CAFOs are the equivalent of “concentration camps” for the animals. These smelly, overcrowded factories are also responsible for air pollution (including greenhouse gases) and water pollution. If you live in a water-stressed area and consume locally produced beef (such as in the Southwestern U.S.), avoid industrially produced beef because it can require between 5 and 20 times more water than vegetables, cereals, and starchy roots.
Grass-finished beef, i.e., that which has been raised on grass until the last day of its life, has virtually none of these problems (note that almost all factory-farmed beef is “grass-fed” before it is sent to the CAFO for several months of fattening for market, or “finishing”). First, it has been shown to be of higher nutritional quality, containing more of beneficial fatty acids and a lower Omega 6 to Omega 3 ratio than conventionally raised beef.

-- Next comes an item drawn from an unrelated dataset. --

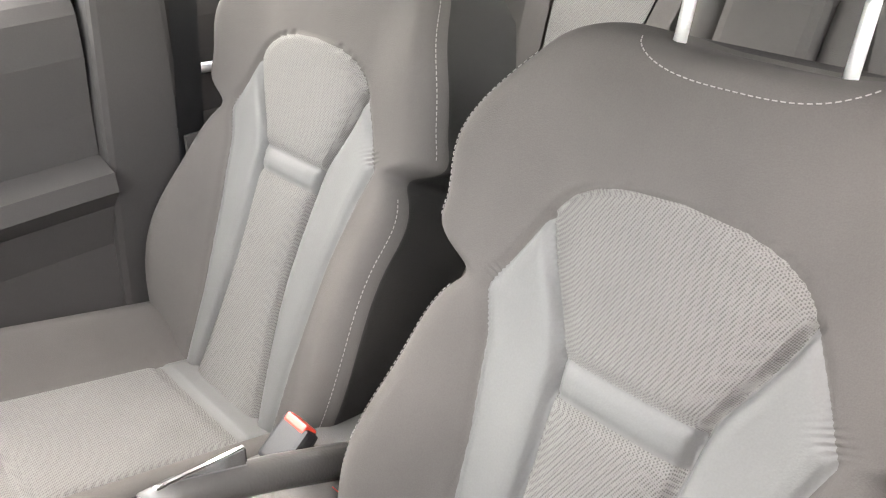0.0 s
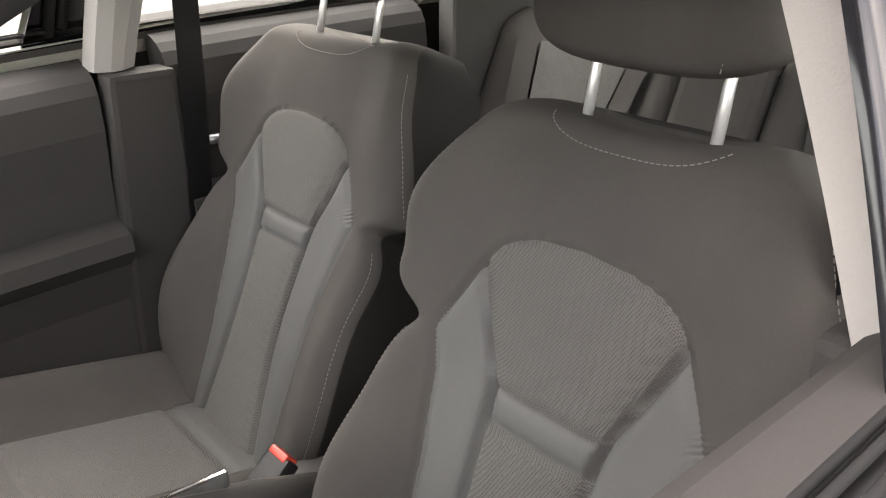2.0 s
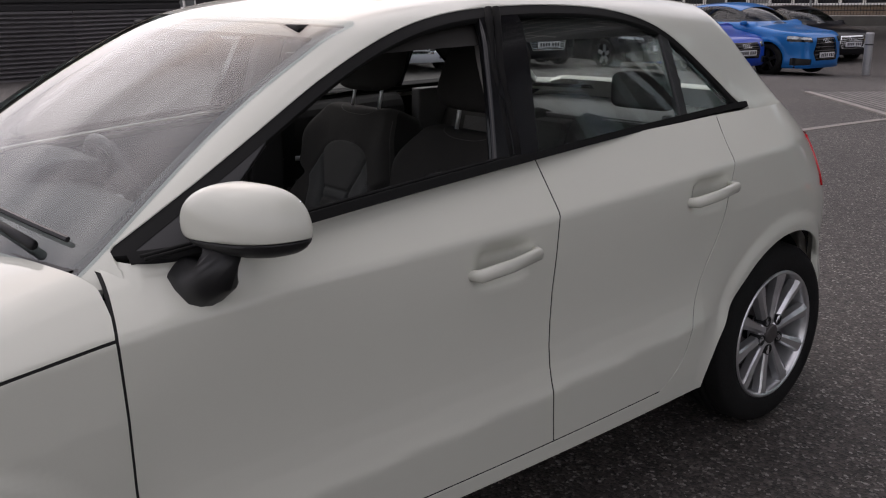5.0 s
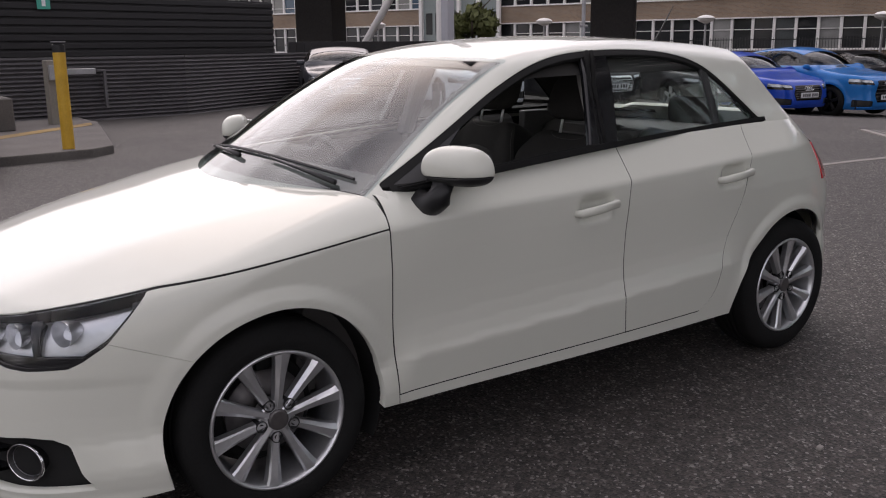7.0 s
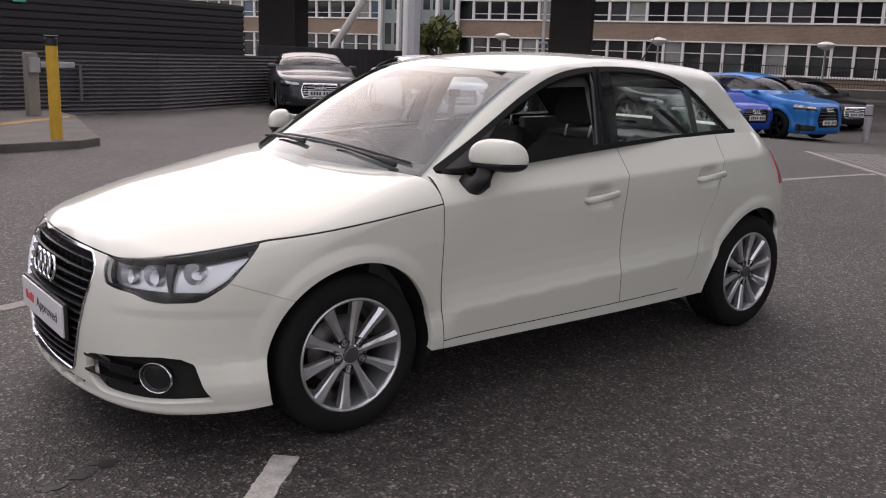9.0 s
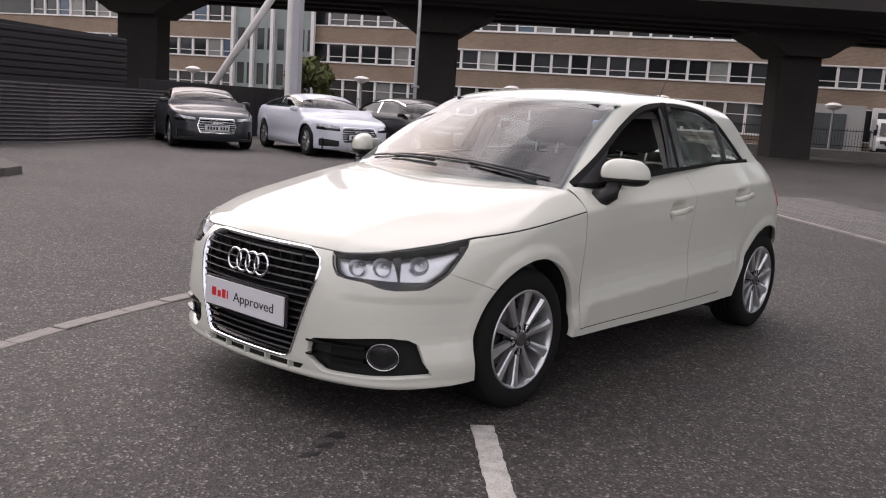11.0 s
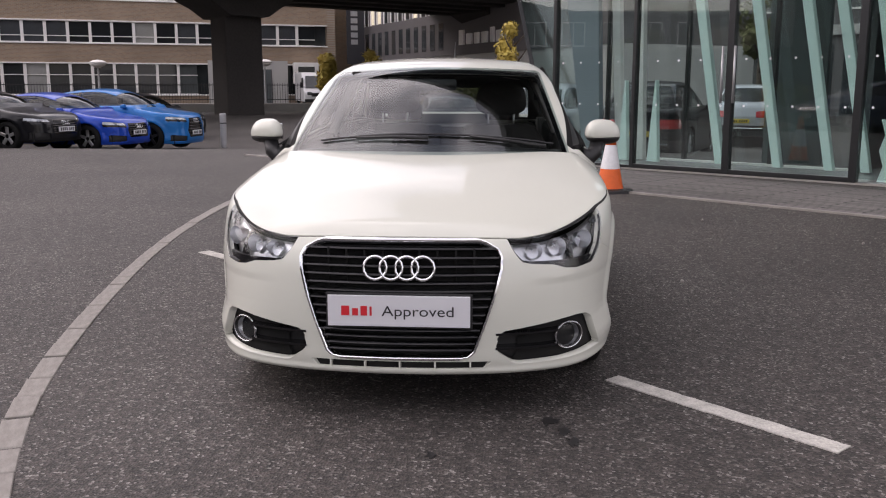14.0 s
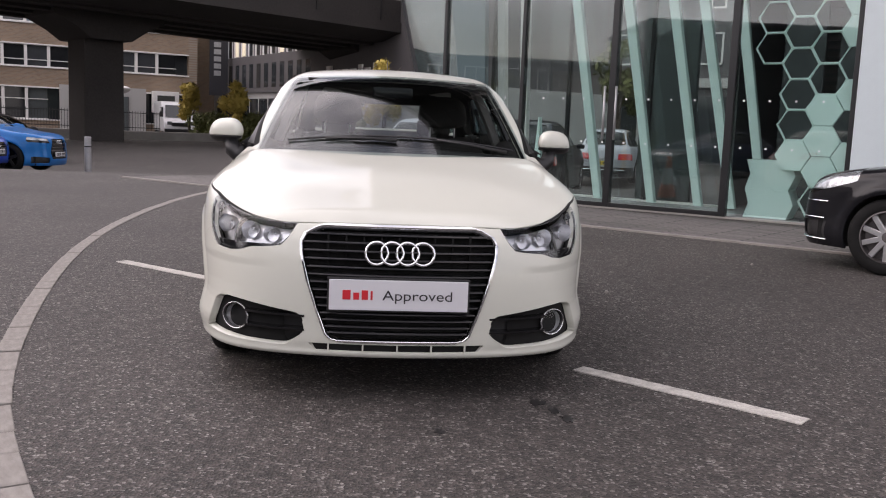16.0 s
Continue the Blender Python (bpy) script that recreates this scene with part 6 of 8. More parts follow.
def parked_wheel(rad, rim, dark):
    """One wheel mesh for tyre and one for rim, turned round y."""
    tyre = lathe([(0.09, rad * 0.66), (0.105, rad * 0.74), (0.10, rad * 0.93), (0.07, rad), (-0.07, rad), (-0.10, rad * 0.93)], 36)
    bm = lathe([(0.098, rad * 0.68), (0.10, rad * 0.645), (0.05, rad * 0.62), (-0.05, rad * 0.60)], 36)
    parts = [bm, lathe([(0.02, rad * 0.62), (0.0, 0.0005)], 20), capped(lathe([(0.05, 0.07), (0.085, 0.06), (0.088, 0.03)], 16))]
    return tyre, parts


def spokes(rad, n, w):
    out = []
    for k in range(n):
        b = box((-w, 0.05, 0.04), (w, 0.088, rad * 0.64), 0.004, 1)
        b.transform(Matrix.Rotation(2 * math.pi * k / n, 4, "Y"))
        out.append(b)
    return out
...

It tastes far better (to palates that like meat). The animals themselves are healthier, thus requiring less, if any, antibiotic treatment. Grass-finished beef harbors minimal risk of contamination from dangerous bacteria because the animals aren’t confined in tight, crowded conditions. They also impose less water stress than grain-fed beef. However, the devil is in the details – much depends on the actual system of grazing.
Holistic Planned Grazing is markedly different from the type of grazing responsible for environmental damage, particularly in the Western United States. Unlike conventional grazing, cattle under Holistic Planned Grazing management mimic herds of wild animals, such as buffalo, that are so integral to restoring the formerly vast grasslands – now degraded or desertified. As opposed to conventional grazing, Holistic Planned Grazing contributes to reversing climate change, not making it worse.
Because Holistic Planned Grazing holds such climate promise, as well as restoring ecosystems, improving the quality of life globally, improving animal welfare and the nutritional quality of meat, and is low-tech, sustainable and very inexpensive to boot, implementing it is practically a moral obligation.
Furthermore, I am under no illusion that the world will become vegetarian – nor should it. In some countries, such as those in which the Africa Center for Holistic Management works, for subsistence families livestock are central to providing food and money as well as fertilizer to grow crops. Finally, 1.5 billion people are affected by land degradation every year, making even basic survival difficult. Crops just do not thrive on degraded and desertified land, period.
In addition, Holistic Planned Grazing can halt the loss approximately 3 million acres of arable land a year. We are going to need every bit of fertile soil we can muster to feed the growing human population. The UN Food and Agricultural Organization estimates that by 2050 demand for food worldwide will double and that food production must accordingly increase by 70%.
Finally, land degradation is not simply a problem facing poorer countries; here in North America, we have the highest percentage of degraded land of any continent – at a whopping 74%, much of which is in major agricultural and livestock production areas (no surprise there). Therefore, Holistic Planned Grazing is not a question of whether or not to eat meat; it’s one of regenerating croplands and grasslands worldwide. Thus, my choices are not a rebellion against any single food, but rather against a whole system in which we have been held hostage and passively participate like, well, cows in a feedlot.